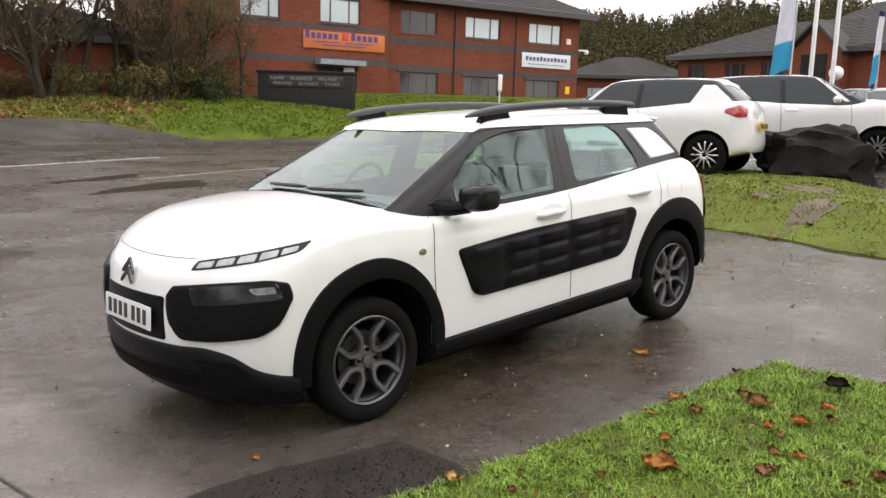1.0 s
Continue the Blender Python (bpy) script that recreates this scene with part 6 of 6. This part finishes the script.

+-------+

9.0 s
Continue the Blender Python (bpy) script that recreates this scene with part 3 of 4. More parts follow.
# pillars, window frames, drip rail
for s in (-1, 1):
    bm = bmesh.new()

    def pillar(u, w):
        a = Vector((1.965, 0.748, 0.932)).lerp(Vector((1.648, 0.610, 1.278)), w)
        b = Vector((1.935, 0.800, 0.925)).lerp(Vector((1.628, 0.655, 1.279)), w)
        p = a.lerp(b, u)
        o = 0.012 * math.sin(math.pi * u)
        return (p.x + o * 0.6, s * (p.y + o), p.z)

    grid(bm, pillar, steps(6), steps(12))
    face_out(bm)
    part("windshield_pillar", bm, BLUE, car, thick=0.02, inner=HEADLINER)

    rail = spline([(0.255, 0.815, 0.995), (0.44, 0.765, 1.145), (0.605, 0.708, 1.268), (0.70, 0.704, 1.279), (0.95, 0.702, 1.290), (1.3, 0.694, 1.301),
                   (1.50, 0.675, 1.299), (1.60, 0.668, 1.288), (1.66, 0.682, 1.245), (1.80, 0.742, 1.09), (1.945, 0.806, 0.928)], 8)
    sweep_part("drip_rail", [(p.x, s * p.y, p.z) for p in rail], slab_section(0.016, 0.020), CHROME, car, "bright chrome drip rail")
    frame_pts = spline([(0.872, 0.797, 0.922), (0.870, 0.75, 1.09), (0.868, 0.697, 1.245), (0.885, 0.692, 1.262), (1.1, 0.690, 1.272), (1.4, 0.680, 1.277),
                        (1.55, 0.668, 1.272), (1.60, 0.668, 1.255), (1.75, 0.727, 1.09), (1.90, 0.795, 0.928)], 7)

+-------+

Each line from the one containing "More parts follow." through the one containing "return (p.x +" must be retyped exactly, the first and last of these included.

Continue the Blender Python (bpy) script that recreates this scene with part 3 of 4. More parts follow.
# pillars, window frames, drip rail
for s in (-1, 1):
    bm = bmesh.new()

    def pillar(u, w):
        a = Vector((1.965, 0.748, 0.932)).lerp(Vector((1.648, 0.610, 1.278)), w)
        b = Vector((1.935, 0.800, 0.925)).lerp(Vector((1.628, 0.655, 1.279)), w)
        p = a.lerp(b, u)
        o = 0.012 * math.sin(math.pi * u)
        return (p.x + o * 0.6, s * (p.y + o), p.z)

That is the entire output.